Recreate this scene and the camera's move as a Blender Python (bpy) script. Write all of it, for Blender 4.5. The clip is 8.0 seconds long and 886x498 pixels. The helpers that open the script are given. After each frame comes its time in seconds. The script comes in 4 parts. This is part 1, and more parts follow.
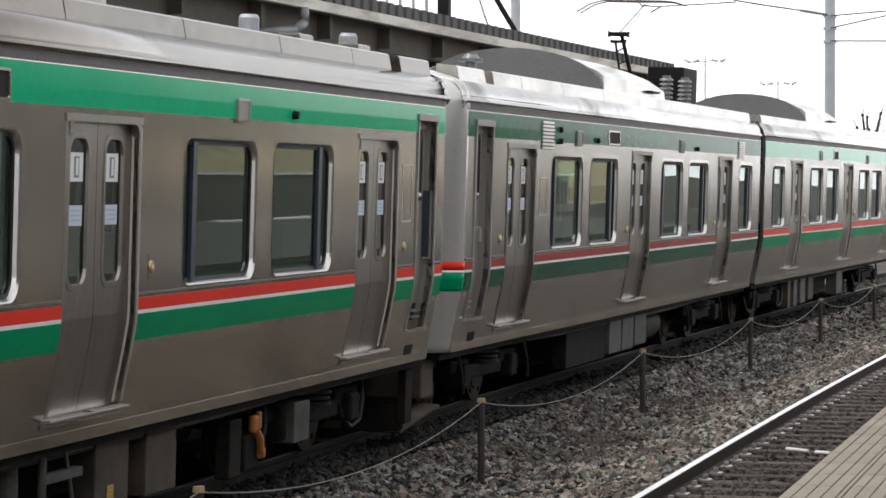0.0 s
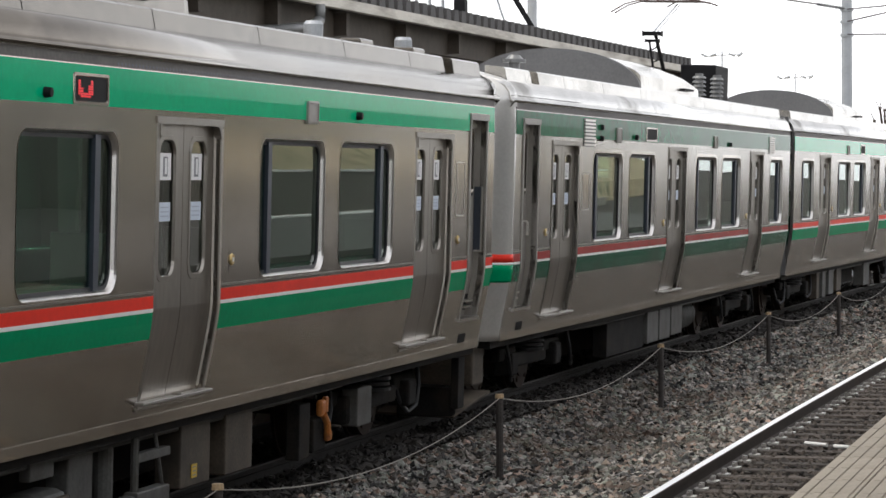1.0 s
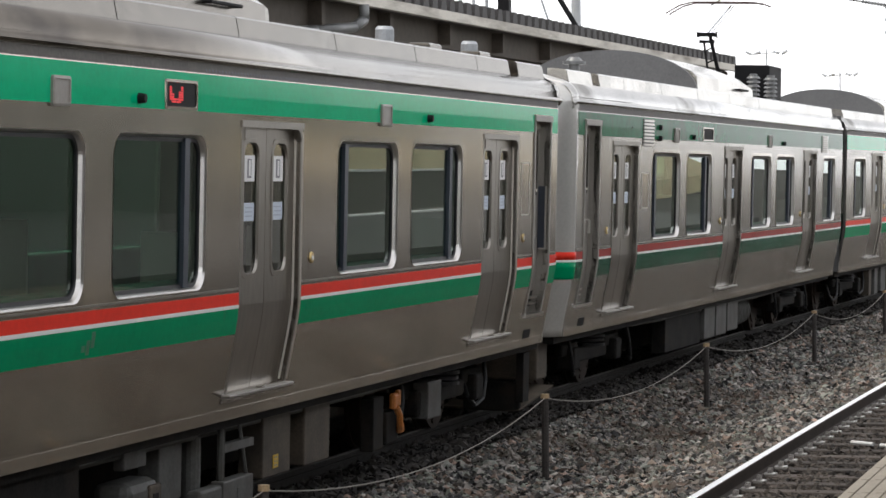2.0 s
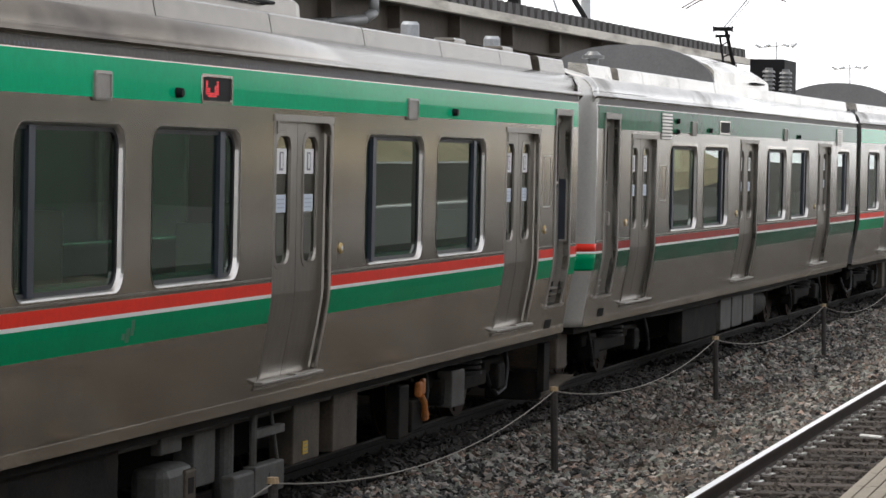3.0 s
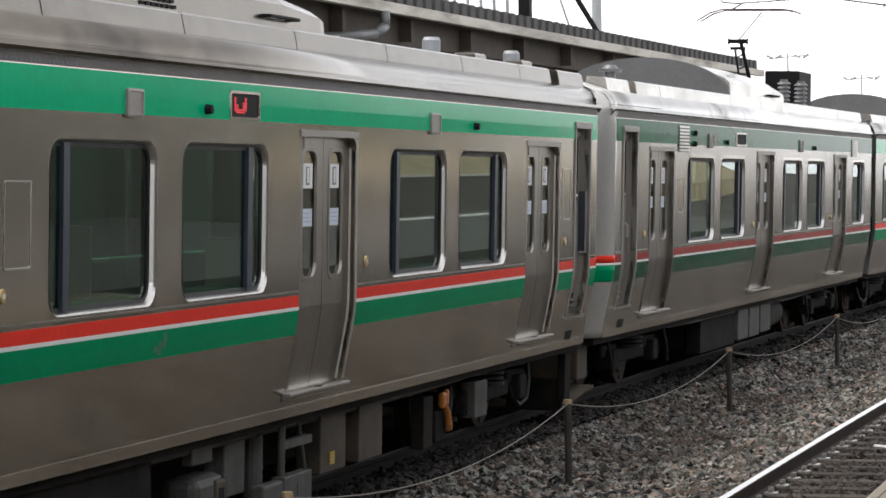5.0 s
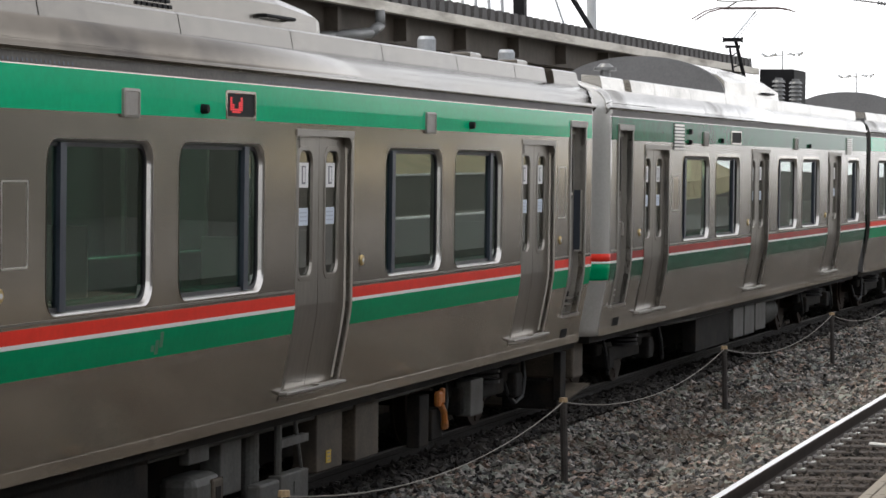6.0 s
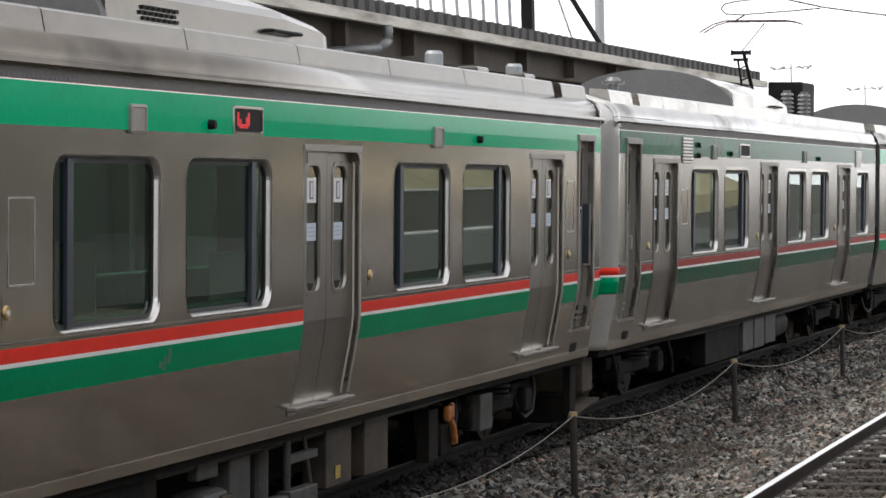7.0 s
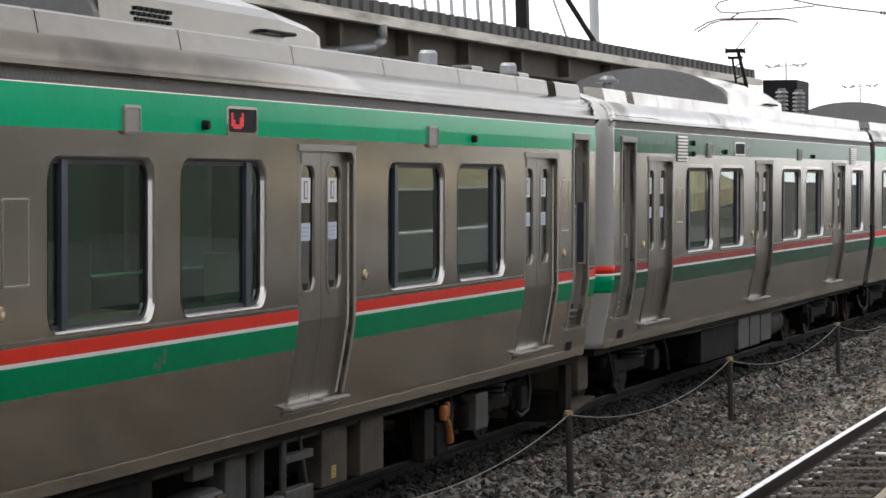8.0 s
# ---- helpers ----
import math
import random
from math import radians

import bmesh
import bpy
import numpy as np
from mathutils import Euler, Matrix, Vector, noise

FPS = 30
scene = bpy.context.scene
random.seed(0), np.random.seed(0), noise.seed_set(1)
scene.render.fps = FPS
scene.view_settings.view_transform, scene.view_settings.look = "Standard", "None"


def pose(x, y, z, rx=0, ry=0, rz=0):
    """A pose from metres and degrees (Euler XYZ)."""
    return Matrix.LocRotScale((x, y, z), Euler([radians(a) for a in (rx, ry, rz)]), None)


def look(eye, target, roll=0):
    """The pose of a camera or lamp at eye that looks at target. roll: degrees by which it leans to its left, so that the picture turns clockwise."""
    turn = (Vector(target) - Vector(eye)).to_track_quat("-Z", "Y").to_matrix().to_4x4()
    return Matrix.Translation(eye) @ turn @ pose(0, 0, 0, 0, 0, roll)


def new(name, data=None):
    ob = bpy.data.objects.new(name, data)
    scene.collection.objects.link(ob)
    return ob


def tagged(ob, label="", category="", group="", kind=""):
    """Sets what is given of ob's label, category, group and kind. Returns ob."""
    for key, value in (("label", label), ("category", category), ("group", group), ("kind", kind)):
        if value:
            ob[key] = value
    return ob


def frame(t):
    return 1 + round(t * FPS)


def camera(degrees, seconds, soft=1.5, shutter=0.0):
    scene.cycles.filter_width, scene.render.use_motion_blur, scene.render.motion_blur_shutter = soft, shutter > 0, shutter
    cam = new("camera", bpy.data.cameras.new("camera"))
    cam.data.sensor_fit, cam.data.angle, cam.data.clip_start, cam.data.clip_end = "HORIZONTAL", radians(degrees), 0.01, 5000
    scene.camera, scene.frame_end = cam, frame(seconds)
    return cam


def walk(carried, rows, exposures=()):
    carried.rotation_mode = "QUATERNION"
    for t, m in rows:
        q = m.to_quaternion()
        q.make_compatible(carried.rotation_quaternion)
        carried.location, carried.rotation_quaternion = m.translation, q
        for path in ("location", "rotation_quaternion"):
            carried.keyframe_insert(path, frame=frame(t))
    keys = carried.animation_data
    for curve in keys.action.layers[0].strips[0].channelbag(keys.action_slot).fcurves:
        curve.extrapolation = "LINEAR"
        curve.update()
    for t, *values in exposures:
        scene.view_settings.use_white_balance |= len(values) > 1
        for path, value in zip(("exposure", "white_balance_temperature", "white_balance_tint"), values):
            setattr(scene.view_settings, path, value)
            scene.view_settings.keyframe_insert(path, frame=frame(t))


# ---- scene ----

----------

Everything from the top line of the data down to and including the line with "import numpy as np" is to be copied, except the pictures.

Answer:
Recreate this scene and the camera's move as a Blender Python (bpy) script. Write all of it, for Blender 4.5. The clip is 8.0 seconds long and 886x498 pixels. The helpers that open the script are given. After each frame comes its time in seconds. The script comes in 4 parts. This is part 1, and more parts follow.
0.0 s
1.0 s
2.0 s
3.0 s
5.0 s
6.0 s
7.0 s
8.0 s
# ---- helpers ----
import math
import random
from math import radians

import bmesh
import bpy
import numpy as np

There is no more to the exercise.